Pasig River ferries pull in cost-wary Pinoys in droves

By Francis Earl A. Cueto – Commuters have taken to the water in their attempt to beat the high cost of moving around in Metro Manila, the National Capital Region. They have turned to the Pasig River ferries that are visibly an alternative to travel by bus, jeepney or train. The ferry service covers the Escolta (Manila)-Napindan (Taguig City) route, bringing commuters to and from various stations along the Pasig River. The ferries pass through six cities in the National Capital Region.

According to Joseph Labastida, the manager of the Guadalupe ferry station in Makati City, the number of passengers boarding the air-conditioned boats has been increasing by more than 15 percent almost every week.

Ferry-service officials said since more passengers now take the water route, they plan to purchase 12 more boats to beef up their current fleet of six.

The Pasig River service is seen as more convenient and comfortable than the trains of Metro Rail Transit 3, and Light Rail Transit 1 and Light Rail Transit 2 as only 150 passengers are allowed to board each boat.

Also, the Pasig River is virtually traffic-free.

The ferry service was revived on February 14, 2007, as an alternate mode of transport for commuters wanting to avoid traffic jams on Metro Manila roads.

It is also seen as more economical and time-saving, compared to taking multiple jeepney, bus or taxi rides that would make the passenger pay more than what he usually does or get himself stuck in gridlocks.

President Gloria Arroyo inaugurated the revived Pasig River Ferry Service, also a revival of the Starcraft ferry service introduced in the early 1990s by then First Lady Amelita Ramos.

President Arroyo took the initial ferry run from the Malacañang Golf Clubhouse located at the Presidential Security Group compound in Malacañang Park to the Guadalupe station at the boundary of the cities of Makati and Mandaluyong.

The Pasig River Ferry Service has newer and faster boats, with about 15 loading and unloading stations, along the 27-kilometer stretch of the river from Manila Bay to Laguna de Bay.

The air-conditioned ferries offer amenities such as payphones and single-journey tickets or multiple-trip tickets.

The cruise passes through the newly built ferry stations in Sta. Ana and Lambingan Bridge in Ma nila, Barangay Hulo in Mandaluyong and Guadalupe in Makati. It also berths at stations in Plaza Mexico, Quezon Bridge and Polytechnic University of the Philippines in Manila; Valenzuela in Makati; San Joaquin and Caniogan in Pasig City; Riverbanks, Sta. Elena and Marcos Bridge in Marikina City; and Napindan.
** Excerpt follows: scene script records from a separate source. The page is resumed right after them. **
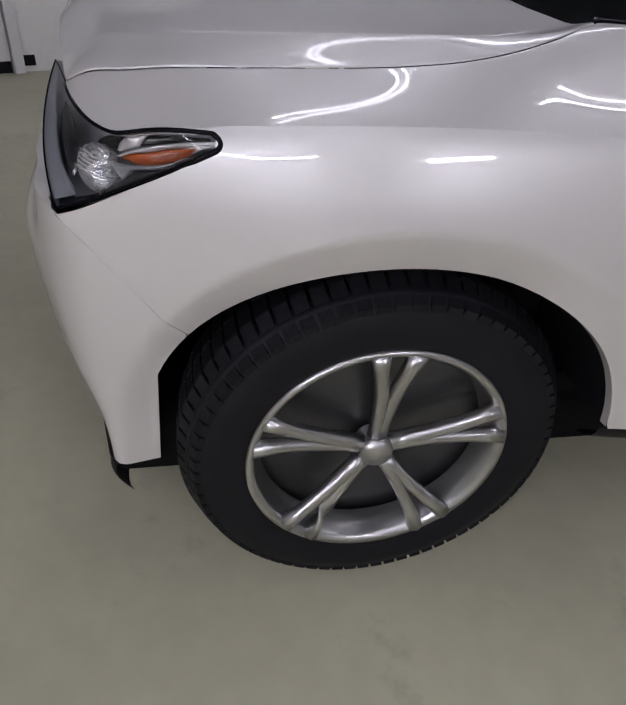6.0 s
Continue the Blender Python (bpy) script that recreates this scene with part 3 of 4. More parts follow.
# black band and moulding round the windscreen's foot
pts = [EDGE_UP(k / 30) + Vector((0.004, 0.010, -0.004)) for k in range(31)] + [SCREEN_EDGE(k / 30) + Vector((0.0, 0.010, 0.002)) for k in range(1, 31)]
mirrored(part("screen_moulding", tube(pts, 0.011, 8), BLACK_GLOSS, car, "black rubber windscreen moulding"))


def frit_f(u, v):
    e = EDGE_UP(u / 0.5) if u < 0.5 else SCREEN_EDGE((u - 0.5) / 0.5 * 0.98)
    y = e.y + 0.012 + 0.035 * v
    x = e.x + 0.012 * v
    return Vector((x, y, max(screen_z(x, y), 0.5) - 0.003))


mirrored(part("screen_border", grid(50, 4, frit_f), BLACK_GLOSS, car, "black printed border of the windscreen"))


def cowl_f(u, v):
    y = 0.178 + (1.8 - 2 * 0.178) * u
    d = y if y < MID else 1.8 - y
    x = float(np.interp(d, [0.178, 0.22, 0.32, 0.50, 0.9], [0.244, 0.23, 0.215, 0.205, 0.20]))
    z = skin_z(x, d)
    return Vector((x + 0.004 + 0.10 * v, y, z - 0.012 - 0.035 * math.sin(v * math.pi * 0.5)))


part("cowl", grid(60, 6, cowl_f), BLACK_TRIM, car, "black plastic cowl at the foot of the windscreen")


def wiper(dy):
    arm = [(0.238, 0.385 + dy, 1.062), (0.248, 0.50 + dy, 1.082), (0.262, 0.66 + dy, 1.108), (0.290, 0.98 + dy, 1.146)]
    ob = part("wiper", tube(arm, [0.010, 0.008, 0.007, 0.005], 8), BLACK_TRIM, car, "black windscreen wiper")
    pts = []
    for k in range(13):
        x, y = 0.274 + 0.045 * k / 12, 0.468 + 0.60 * k / 12
        pts.append((x, y + dy, screen_z(x, min(y + dy, 1.55)) + 0.010))
    part("blade", tube(pts, [0.004] + [0.0065] * 11 + [0.004], 8), RUBBER, ob, "rubber wiper blade")


wiper(0.0)
wiper(0.52)


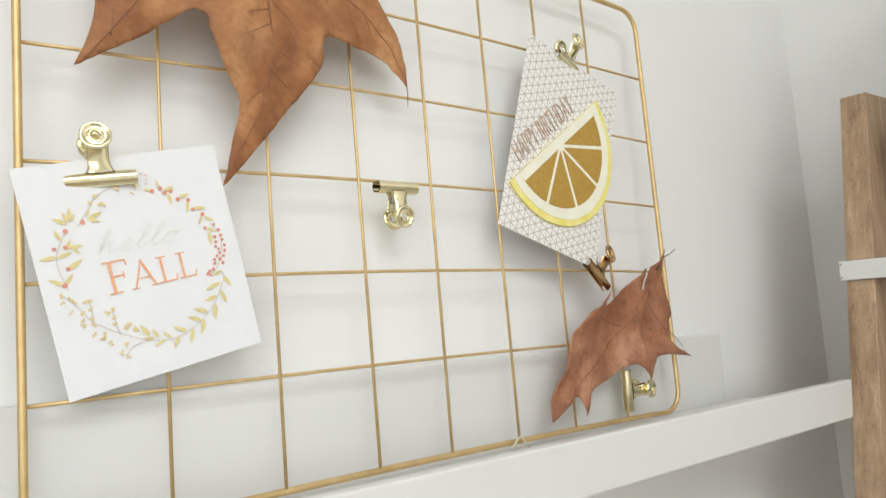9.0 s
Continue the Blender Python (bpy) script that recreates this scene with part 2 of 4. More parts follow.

Minimum flat rates are P25 to P45, depending on the route.

Transportation and Communications Secretary Leandro Mendoza earlier said each station cost P80 million to build.

Manufactured by Nautical Transport Service Inc., each boat cost P15 million, Mendoza added.

Personnel of the Philippine Coast Guard are on hand to respond to any emergency situation inside the ferries.